* **Information shown**:
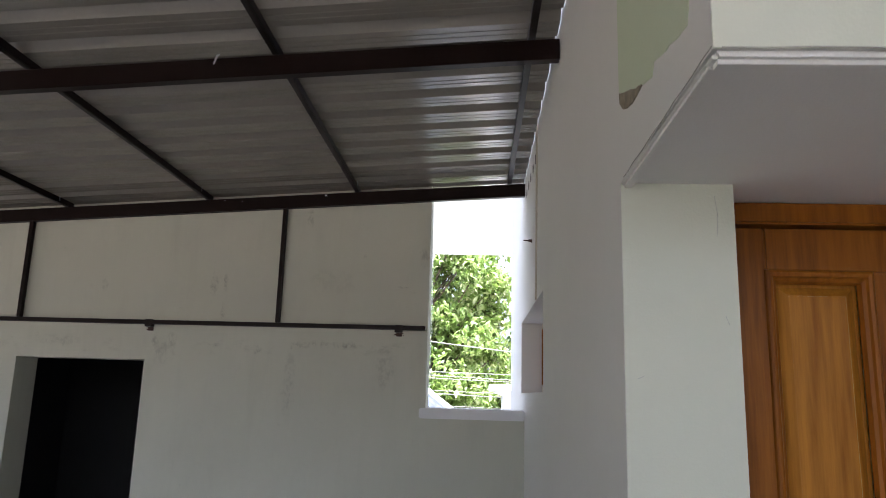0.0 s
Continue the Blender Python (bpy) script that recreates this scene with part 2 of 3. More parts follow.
PALE_PAVING = varied("pale_bounce_paving", (0.42, 0.418, 0.41), (0.54, 0.538, 0.53), 0.85, 1.5)
SOIL = varied("dry_earth", (0.095, 0.075, 0.052), (0.20, 0.163, 0.118), 0.95, 0.8)
BARK = varied("grey_brown_bark", (0.07, 0.05, 0.035), (0.20, 0.15, 0.11), 0.9, 9.0)
ROPE = varied("blue_rope", (0.03, 0.10, 0.35), (0.08, 0.20, 0.50), 0.7, 60.0)
SCUFF = varied("grey_scuff", (0.48, 0.49, 0.44), (0.62, 0.63, 0.57), 0.8, 60.0)
CRACK = varied("plaster_crack", (0.24, 0.23, 0.20), (0.40, 0.39, 0.35), 0.9, 40.0)
BLACK = varied("black_hole_shade", (0.01, 0.01, 0.01), (0.02, 0.02, 0.02), 0.9, 20.0)
GLASS_LAMP = varied("frosted_lamp_glass", (0.75, 0.75, 0.78), (0.82, 0.82, 0.84), 0.25, 20.0)
LEAF_A = leaf_mat("broad_green_leaf", [(0.0, (0.07, 0.12, 0.03)), (0.3, (0.15, 0.235, 0.06)), (0.7, (0.32, 0.42, 0.14)), (1.0, (0.60, 0.64, 0.38))], 0.5)
LEAF_B = leaf_mat("dark_green_leaf", [(0.0, (0.03, 0.075, 0.03)), (0.5, (0.065, 0.135, 0.055)), (0.85, (0.12, 0.20, 0.085)), (1.0, (0.26, 0.33, 0.15))], 0.3)
LEAF_C = leaf_mat("olive_far_leaf", [(0.0, (0.14, 0.17, 0.06)), (0.6, (0.26, 0.29, 0.12)), (1.0, (0.42, 0.43, 0.22))])




# ---- mesh helpers ----
def finish(name, bm, material, parent=None, smooth=False):
    me = bpy.data.meshes.new(name)
    bm.normal_update()
    bm.to_mesh(me)
    bm.free()
    me.materials.append(material)
    if smooth:
        me.shade_smooth()
    ob = new(name, me)
    if parent is not None:
        ob.parent = parent
    return ob


def part(name, bm, material, parent, label=""):
    ob = finish(name, bm, material, parent)
    return tagged(ob, label=label) if label else ob


def box(lo, hi, bevel=0.0, bm=None):
    bm = bm or bmesh.new()
    made = bmesh.ops.create_cube(bm, size=1.0)["verts"]
    for v in made:
        v.co = Vector([lo[i] + (v.co[i] + 0.5) * (hi[i] - lo[i]) for i in range(3)])
    if bevel:
        edges = {e for v in made for e in v.link_edges}
        bmesh.ops.bevel(bm, geom=list(edges), offset=bevel, segments=2, affect="EDGES", clamp_overlap=True)
    return bm


def prism(points, axis, lo, hi, bm=None, bevel=0.0):
    """A flat polygon in the two other axes, drawn out along axis from lo to hi."""
    bm = bm or bmesh.new()
    def place(p, d):
        q = list(p)
        q.insert(axis, d)
        return q
    a = [bm.verts.new(place(p, lo)) for p in points]
    b = [bm.verts.new(place(p, hi)) for p in points]
    n = len(points)
    faces = [bm.faces.new(a), bm.faces.new(b[::-1])]
    faces += [bm.faces.new((a[i], b[i], b[(i + 1) % n], a[(i + 1) % n])) for i in range(n)]
    bmesh.ops.recalc_face_normals(bm, faces=faces)
    if bevel:
        bmesh.ops.bevel(bm, geom=list({e for f in faces for e in f.edges}), offset=bevel, segments=1, affect="EDGES", clamp_overlap=True)
    return bm


def tube_along(points, radii, sides=8, bm=None):
    """A round bar through points, with a radius at each."""
    bm = bm or bmesh.new()
    rings = []
    for i, p in enumerate(points):
        p = Vector(p)
        a, b = Vector(points[max(i - 1, 0)]), Vector(points[min(i + 1, len(points) - 1)])
        d = (b - a).normalized()
        u = d.orthogonal().normalized()
        w = d.cross(u)
        rings.append([bm.verts.new(p + radii[i] * (math.cos(k * math.tau / sides) * u + math.sin(k * math.tau / sides) * w)) for k in range(sides)])
    for r, s in zip(rings, rings[1:]):
        q = min(range(sides), key=lambda j: (s[j].co - r[0].co).length)
        for k in range(sides):
            bm.faces.new((r[k], r[(k + 1) % sides], s[(k + 1 + q) % sides], s[(k + q) % sides]))
    bm.faces.new(rings[0][::-1])
    bm.faces.new(rings[-1])
    return bm


def empty(name, at, label, category, group="", kind=""):
    ob = new(name)
    ob.location = at
    ob.empty_display_size = 0.1
    return tagged(ob, label, category, group, kind)


def local(ob, at):
    """Shift a mesh built in world places so that it hangs under a thing whose base is at that place."""
    ob.data.transform(Matrix.Translation(-Vector(at)))
    return ob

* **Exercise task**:
Leave out the pictures and give the listing above again exactly.

* **Written solution**:
0.0 s
Continue the Blender Python (bpy) script that recreates this scene with part 2 of 3. More parts follow.
PALE_PAVING = varied("pale_bounce_paving", (0.42, 0.418, 0.41), (0.54, 0.538, 0.53), 0.85, 1.5)
SOIL = varied("dry_earth", (0.095, 0.075, 0.052), (0.20, 0.163, 0.118), 0.95, 0.8)
BARK = varied("grey_brown_bark", (0.07, 0.05, 0.035), (0.20, 0.15, 0.11), 0.9, 9.0)
ROPE = varied("blue_rope", (0.03, 0.10, 0.35), (0.08, 0.20, 0.50), 0.7, 60.0)
SCUFF = varied("grey_scuff", (0.48, 0.49, 0.44), (0.62, 0.63, 0.57), 0.8, 60.0)
CRACK = varied("plaster_crack", (0.24, 0.23, 0.20), (0.40, 0.39, 0.35), 0.9, 40.0)
BLACK = varied("black_hole_shade", (0.01, 0.01, 0.01), (0.02, 0.02, 0.02), 0.9, 20.0)
GLASS_LAMP = varied("frosted_lamp_glass", (0.75, 0.75, 0.78), (0.82, 0.82, 0.84), 0.25, 20.0)
LEAF_A = leaf_mat("broad_green_leaf", [(0.0, (0.07, 0.12, 0.03)), (0.3, (0.15, 0.235, 0.06)), (0.7, (0.32, 0.42, 0.14)), (1.0, (0.60, 0.64, 0.38))], 0.5)
LEAF_B = leaf_mat("dark_green_leaf", [(0.0, (0.03, 0.075, 0.03)), (0.5, (0.065, 0.135, 0.055)), (0.85, (0.12, 0.20, 0.085)), (1.0, (0.26, 0.33, 0.15))], 0.3)
LEAF_C = leaf_mat("olive_far_leaf", [(0.0, (0.14, 0.17, 0.06)), (0.6, (0.26, 0.29, 0.12)), (1.0, (0.42, 0.43, 0.22))])




# ---- mesh helpers ----
def finish(name, bm, material, parent=None, smooth=False):
    me = bpy.data.meshes.new(name)
    bm.normal_update()
    bm.to_mesh(me)
    bm.free()
    me.materials.append(material)
    if smooth:
        me.shade_smooth()
    ob = new(name, me)
    if parent is not None:
        ob.parent = parent
    return ob


def part(name, bm, material, parent, label=""):
    ob = finish(name, bm, material, parent)
    return tagged(ob, label=label) if label else ob


def box(lo, hi, bevel=0.0, bm=None):
    bm = bm or bmesh.new()
    made = bmesh.ops.create_cube(bm, size=1.0)["verts"]
    for v in made:
        v.co = Vector([lo[i] + (v.co[i] + 0.5) * (hi[i] - lo[i]) for i in range(3)])
    if bevel:
        edges = {e for v in made for e in v.link_edges}
        bmesh.ops.bevel(bm, geom=list(edges), offset=bevel, segments=2, affect="EDGES", clamp_overlap=True)
    return bm


def prism(points, axis, lo, hi, bm=None, bevel=0.0):
    """A flat polygon in the two other axes, drawn out along axis from lo to hi."""
    bm = bm or bmesh.new()
    def place(p, d):
        q = list(p)
        q.insert(axis, d)
        return q
    a = [bm.verts.new(place(p, lo)) for p in points]
    b = [bm.verts.new(place(p, hi)) for p in points]
    n = len(points)
    faces = [bm.faces.new(a), bm.faces.new(b[::-1])]
    faces += [bm.faces.new((a[i], b[i], b[(i + 1) % n], a[(i + 1) % n])) for i in range(n)]
    bmesh.ops.recalc_face_normals(bm, faces=faces)
    if bevel:
        bmesh.ops.bevel(bm, geom=list({e for f in faces for e in f.edges}), offset=bevel, segments=1, affect="EDGES", clamp_overlap=True)
    return bm


def tube_along(points, radii, sides=8, bm=None):
    """A round bar through points, with a radius at each."""
    bm = bm or bmesh.new()
    rings = []
    for i, p in enumerate(points):
        p = Vector(p)
        a, b = Vector(points[max(i - 1, 0)]), Vector(points[min(i + 1, len(points) - 1)])
        d = (b - a).normalized()
        u = d.orthogonal().normalized()
        w = d.cross(u)
        rings.append([bm.verts.new(p + radii[i] * (math.cos(k * math.tau / sides) * u + math.sin(k * math.tau / sides) * w)) for k in range(sides)])
    for r, s in zip(rings, rings[1:]):
        q = min(range(sides), key=lambda j: (s[j].co - r[0].co).length)
        for k in range(sides):
            bm.faces.new((r[k], r[(k + 1) % sides], s[(k + 1 + q) % sides], s[(k + q) % sides]))
    bm.faces.new(rings[0][::-1])
    bm.faces.new(rings[-1])
    return bm


def empty(name, at, label, category, group="", kind=""):
    ob = new(name)
    ob.location = at
    ob.empty_display_size = 0.1
    return tagged(ob, label, category, group, kind)


def local(ob, at):
    """Shift a mesh built in world places so that it hangs under a thing whose base is at that place."""
    ob.data.transform(Matrix.Translation(-Vector(at)))
    return ob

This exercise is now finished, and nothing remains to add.